Eight years and hundreds of millions of devices later, Apple's weird, flat, ubiquitous plug might finally be signing off.

The oldest piece of tech I use is a cable. I'm fairly sure it came with my roommate's now-dead 4th generation iPod, the glowing blue click wheel one, which he would have bought in 2004, when Bush was in his first term and computer nerds were still excited about the Pentium 4. The only other eight-year-old gadget I have — a DVD player with a three-disc carousel — is sitting in a closet. I doubt it still powers up. The cable, though, snaps into the base of my iPhone 4S without a fight. It charges like new.
The iPhone dock connector has been a remarkably persistent standard in an industry defined by a lack of persistent standards, and kept alive by a company known for flaunting them. The first dock connector appeared in the 2003 iPod — before that, iPods used Firewire — and has been there ever since, in almost every iPod, every iPhone, and every iPad.

Via: ifixit.com
Since 2004, when Apple switched the dock connector's power rail from Firewire to USB, it hasn't changed much — a few of its 30 pins have assigned or reassigned new jobs, like video transfer, but a cable from 2004 can still charge and sync a device sold today, at the very least. The biggest change has been feel: the early dock connector had a mechanical locking system to prevent the plug from slipping out, which gave it a satisfying CLICK. The last few generations of dock connector operate more smoothly, but the action is still unique: less resistant than a USB port, yet more mechanical.
Every big gadget company has tried a proprietary port at some point, but nearly all have given up.
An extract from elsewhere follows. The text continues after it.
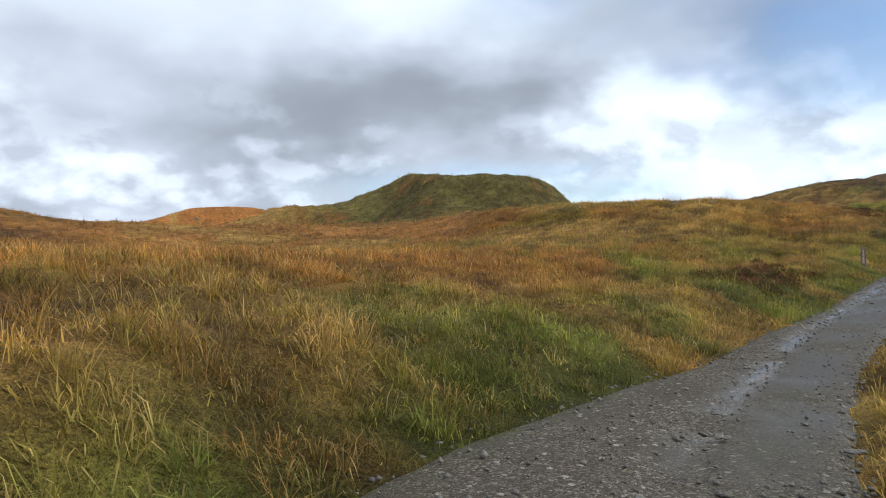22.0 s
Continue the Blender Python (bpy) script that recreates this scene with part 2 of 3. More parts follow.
def make_gravel():
    m, t, b = material("wet_gravel", 0.6)
    where = t.node("ShaderNodeNewGeometry").outputs["Position"]
    _, wander = t.noise(where, 3.0, 3.0)
    bent = t.vec("ADD", where, t.vec("MULTIPLY", wander, (0.10, 0.10, 0.10)))
    n = t.node("ShaderNodeTexVoronoi")
    t.put(n.inputs["Vector"], bent)
    n.inputs["Scale"].default_value = 15.0
    grit = t.node("ShaderNodeTexVoronoi")
    t.put(grit.inputs["Vector"], bent)
    grit.inputs["Scale"].default_value = 55.0
    cell, chip = t.node("ShaderNodeSeparateXYZ"), t.node("ShaderNodeSeparateXYZ")
    t.put(cell.inputs[0], n.outputs["Color"])
    t.put(chip.inputs[0], grit.outputs["Color"])
    f, _ = t.noise(where, 0.7, 5.0, 0.6)
    h, _ = t.noise(where, 30.0, 4.0, 0.6)
    fine = t.ramp(chip.outputs[0], (0.0, (0.038, 0.029, 0.018)), (0.55, (0.082, 0.064, 0.042)), (0.85, (0.150, 0.123, 0.086)), (1.0, (0.30, 0.26, 0.20)))
    stone = t.ramp(cell.outputs[0], (0.0, (0.05, 0.043, 0.032)), (0.6, (0.115, 0.098, 0.075)), (1.0, (0.36, 0.325, 0.27)))
    single = t.math("MULTIPLY", t.math("GREATER_THAN", t.math("MULTIPLY_ADD", f, 0.5, cell.outputs[1]), 0.98), t.math("LESS_THAN", n.outputs["Distance"], 0.42))
    mud = t.mix(t.math("MULTIPLY", t.span(f, 0.46, 0.62), 0.7), fine, (0.070, 0.053, 0.034, 1))
    c = t.mix(single, mud, stone)
    c = t.mix(1.0, c, t.span(h, 0.3, 0.7, 0.75, 1.25), "MULTIPLY")
    a = t.node("ShaderNodeAttribute", attribute_name="tint")
    wet = t.node("ShaderNodeSeparateXYZ")
    t.put(wet.inputs[0], a.outputs["Vector"])
    smooth_mud = wet.outputs[2]
    c = t.mix(t.math("MULTIPLY", smooth_mud, 0.85), c, t.mix(h, (0.050, 0.042, 0.030, 1), (0.085, 0.070, 0.050, 1)))
    pool = t.math("MULTIPLY", t.span(f, 0.38, 0.50), wet.outputs[0], clamp=True)
    grown, _ = t.noise(where, 2.6, 5.0, 0.7)
    green = t.math("MULTIPLY", t.span(grown, 0.46, 0.62), wet.outputs[1], clamp=True)
    c = t.mix(green, c, (0.075, 0.085, 0.025, 1))
    t.put(b.inputs["Base Color"], c)
    b.inputs["Specular IOR Level"].default_value = 0.3
    t.put(b.inputs["Roughness"], t.math("SUBTRACT", t.span(pool, 0.0, 1.0, 0.75, 0.10), t.math("MULTIPLY", smooth_mud, 0.2), clamp=True))
    tall = t.math("ADD", t.math("MULTIPLY", t.math("SUBTRACT", 0.42, n.outputs["Distance"]), single), t.math("MULTIPLY", t.math("SUBTRACT", 0.4, grit.outputs["Distance"]), 0.45))
    bumped(t, b, t.math("MULTIPLY", tall, t.math("MULTIPLY", t.span(pool, 0.0, 1.0, 1.0, 0.08), t.span(smooth_mud, 0.0, 1.0, 1.0, 0.2))), 0.9, 0.03)
    return m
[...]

They've since congregated around the same standard — and in Europe, legally mandated — MicroUSB port for charging and syncing. MicroUSB ports are almost apologetically small, and placed on smartphones as if as an afterthought, often on the side or top, near the headphone jack. Sometimes they even get a small plastic flap, ostensibly for protection from dust but, spiritually, I think, as a human-like expression of modesty. Ports, mechanical or otherwise, are unseemly.
Apple's port, on the other hand, dominates half of the bottom face of the iPhone, a lone, gaping reminder that this otherwise seamless device is still just a messy bundle of copper, steel, plastic and wires. A peek into an iPhone or iPod's dock connector is the easiest way to guess its age — dust and scum accumulates gradually, like floating trash in the phone design's only eddy. In form, the cable harks back to Apple's long-passed white plastic era, and can almost look out of place strung between a brushed aluminum MacBook and a black glass iPhone. (Apple's once-total white aesthetic lives mainly in wire form, in sync cables, laptop chargers, and earbuds.)
Now, for the first time, it looks like it's going to change. The next generation of iPhone is rumored to have a much smaller dock connector that would fully break compatibility for the first time in eight years. The dock connector as we know it is on deathwatch.